Meaningful Moment
About this Piece
This piece is tailored towards kids that are my age, which I kept in mind throughout the whole process. I chose this audience firstly because of the students in the class and secondly because I can relate to them the most in certain ways.
I decided to use pictures of actual text messages that I sent back and forth between my 2 instagram accounts just for this piece. That’s the reason the background is black and the text is white, to make it look more seamless if that makes sense. I did this because a lot of us use instagram. In the very beginning, the picture shows that the reader is “texting” me, Iftakar Mahamud. Not all of it is in text message form though. I wanted to keep some parts as normal paragraphs because those were the parts that I feel like I wouldn’t text about. The parts that are in text messages are the ones that I think I would probably text my friends about if the topic came up, and I did it in the way that me and my friends text.
Meaningful Moment
I came from Bangladesh when I was 5 years old. So I skipped pre-k and went straight to kindergarten. When my dad said that I would have to go to school, I locked the door and cried because I was scared. I didn’t speak English and everyone else spoke English just fine. I was a loser, at least I felt like one.
Once I did actually start school, I couldn’t understand any directions. Every time the teacher blabbered some nonsense, all I could do was think about my mom and how sweet home was. God I wanted to go home so bad.

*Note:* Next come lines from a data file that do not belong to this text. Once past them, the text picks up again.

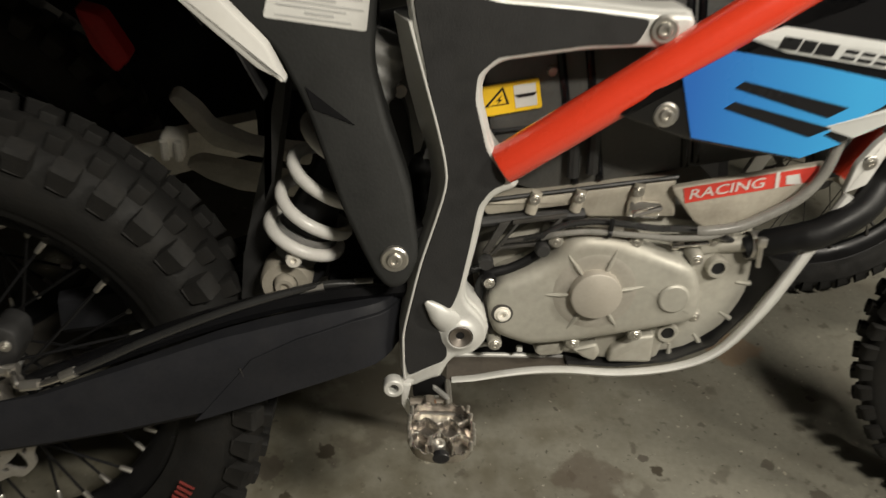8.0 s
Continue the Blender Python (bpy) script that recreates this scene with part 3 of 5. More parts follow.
# upper mount: a tongue running up and inwards to its bolt; a proud darker oval paints its shaded hollow
part("upper_tongue", loft([rounded_ring for rounded_ring in [[(x + w * cx, y + 0.014 * cy, z) for cx, cy in ((-1, 1), (-1, -0.3), (-0.86, -0.8), (-0.6, -1), (0.6, -1), (0.86, -0.8), (1, -0.3), (1, 1))] for x, w, y, z in ((0.489, 0.023, -0.108, 0.800), (0.487, 0.022, -0.107, 0.835), (0.482, 0.020, -0.098, 0.862), (0.480, 0.0180, -0.092, 0.878), (0.480, 0.013, -0.088, 0.888))]]), SILVER, plate, angle=50)
part("hollow_shade", sweep([(0.478, -0.1200, 0.824), (0.478, -0.1205, 0.832), (0.478, -0.1175, 0.850), (0.479, -0.1115, 0.866), (0.480, -0.1070, 0.876)], [0.004, 0.0095, 0.0120, 0.0128, 0.0125], 20, 0.35), DULL_STEEL, plate, angle=60)
bolt(plate, 0.4765, -0.1165, 0.8695, 0.0115)

# far frame casting, plain, and cross tubes
part("far_frame_casting", prism([(x, z) for x, z in PLATE], 0.075, 0.12, 0), SILVER, bike)
part("cross_tube", rod((0.50, -0.10, 0.60), (0.50, 0.10, 0.60), 0.018, 16), PLASTIC, bike)
part("pivot_axle", rod((0.537, -0.10, 0.511), (0.537, 0.12, 0.511), 0.014, 16), STEEL, bike)

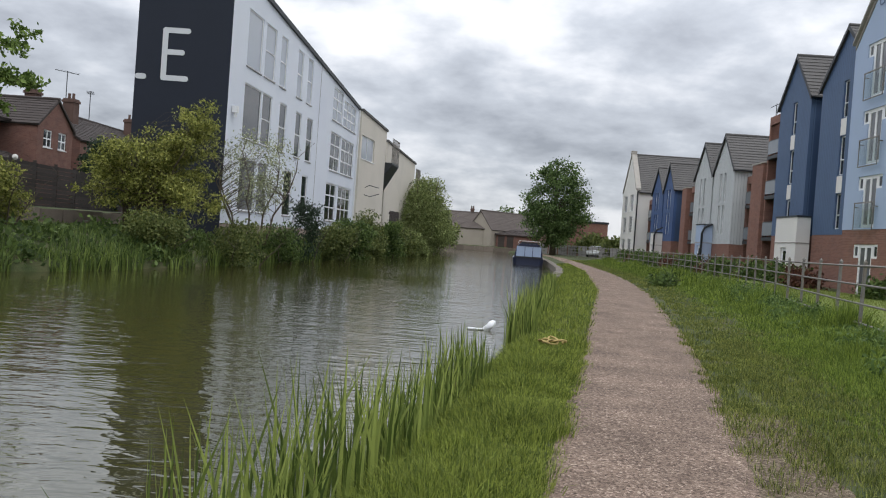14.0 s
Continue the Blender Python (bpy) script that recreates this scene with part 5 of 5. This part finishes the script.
tree("lime_tree", "large rounded dark green tree at the bend", (12.6, 127, 0.1), [(12.6, 127, 7.4, 4.0, 4.0, 4.6), (11.2, 126.5, 4.6, 3.0, 3.0, 2.8), (14.4, 127.5, 5.6, 2.9, 3.0, 3.2), (13.0, 127, 10.6, 2.4, 2.4, 2.2), (12.6, 126.5, 2.6, 2.4, 2.4, 1.8), (9.6, 126.6, 5.2, 1.6, 1.6, 1.5)], LIME_TREE, BARK, 560, 46, 0.36, 0.165, 0.4, limbs=70, hollow=0.3)
for x, y, r, h, lb in ((18.5, 132, 2.2, 3.0, "garden shrub near the bend"), (21, 128, 1.8, 2.6, "garden shrub near the bend"), (8, 172, 4, 8.0, "distant tree behind the barn"), (14, 176, 4, 7.5, "distant tree behind the barn"), (-2.6, 122, 2.4, 3.4, "bank shrub beyond the willow"), (-4, 135, 2.6, 3.2, "bank shrub beyond the willow")):
    tree("shrub" if h < 5 else "tree", "dull green " + lb, (x, y, 0.1), [(x, y, h * 0.55, r, r, h * 0.45)], OLIVE_LEAF if h < 5 else LIME_TREE, BARK, 90, 22, 0.4, 0.28, 0.08, limbs=8, category="shrub" if h < 5 else "tree")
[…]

She would come to pick me up at random times so I could never be fully mentally prepared. She had me follow her down the hall, then down the stairs to the third floor, then to the second floor, then to the first, then finally to the Downstairs. It felt like a journey just to get there, like the part in Squid Game where people are about to play the very first game Red Light Green Light. You see all the players climbing the staircase labyrinth that winds up this way and that way and that way and this way.
It felt like that because I never explored the school before and the building seemed bigger than it actually was since I was a kid. The players in Squid Game kept on going because there was nowhere else to go. I also had no choice but to follow this old lady.
I didn’t know the Downstairs (basement) existed in this school before. I didn’t know what would happen to me, like the players that were following the masked men. But the lady looked friendly so I didn’t scream or anything. We walked down the dimly lit hall in the Downstairs and entered a classroom. It was about a quarter the size of one of the normal classrooms. There was only one bookshelf and one small table on the side for us to use. So they set aside a little classroom in the basement of the school for us ESL kids, they should’ve given us a room somewhere in the normal area of the school. But I didn’t care back then even though it was scary. I remember at one point, the teacher showed me 4 different pictures of waterfalls and I had to choose which one was narrow.
Each picture had a different sized waterfall and obviously, I was supposed to choose the one that was the skinniest. But at the time, I thought I could never understand something so complicated. And of course, I got it wrong. But I didn’t even try to understand it because my confidence in my English was so low that I just gave up.
I guess I just wanted to be like the other kids no matter what. I didn’t have any friends so maybe I wanted to show that kid that I’m not so different from him. I wanted to show him that I was just like him, even though I wasn’t. I just wanted to fit in.
Then there were these after school classes I would take with my older sister. They kept some students a little extra after school was over just to help them get more practice with English. Or maybe it was before school, I forgot. But nevertheless, They would put us all in a room with a bunch of computers to go on some website, ABCMouse.com.
The website had so many different things we could learn. And the best part was all of the different games that we could play. Looking back at it, this might be where my gaming addiction started, but the games on this website were learning oriented so they weren’t a waste of time at all.
So when the teacher finally came over to our table, she politely asked me what I needed help with. And I just told her “nothing”. I could see the face of disappointment on her. Or maybe disappointment isn’t the right word. She was thinking “Really? You called me all the way over here and now you’re gonna say you don’t need anything?”
Nowadays, I’m doing just fine. My English is okay so I don’t have to take any more ESL classes. My fear of school that used to be a raging fire is nothing more than a spark that flickers quietly. I won’t hesitate to ask my teacher if I have a question. And my comprehension of English and learning in general is much more mature. English takes time to learn, as with anything else. I’m not perfect at English but I know no one is. And I don’t worry too much about fitting in anymore.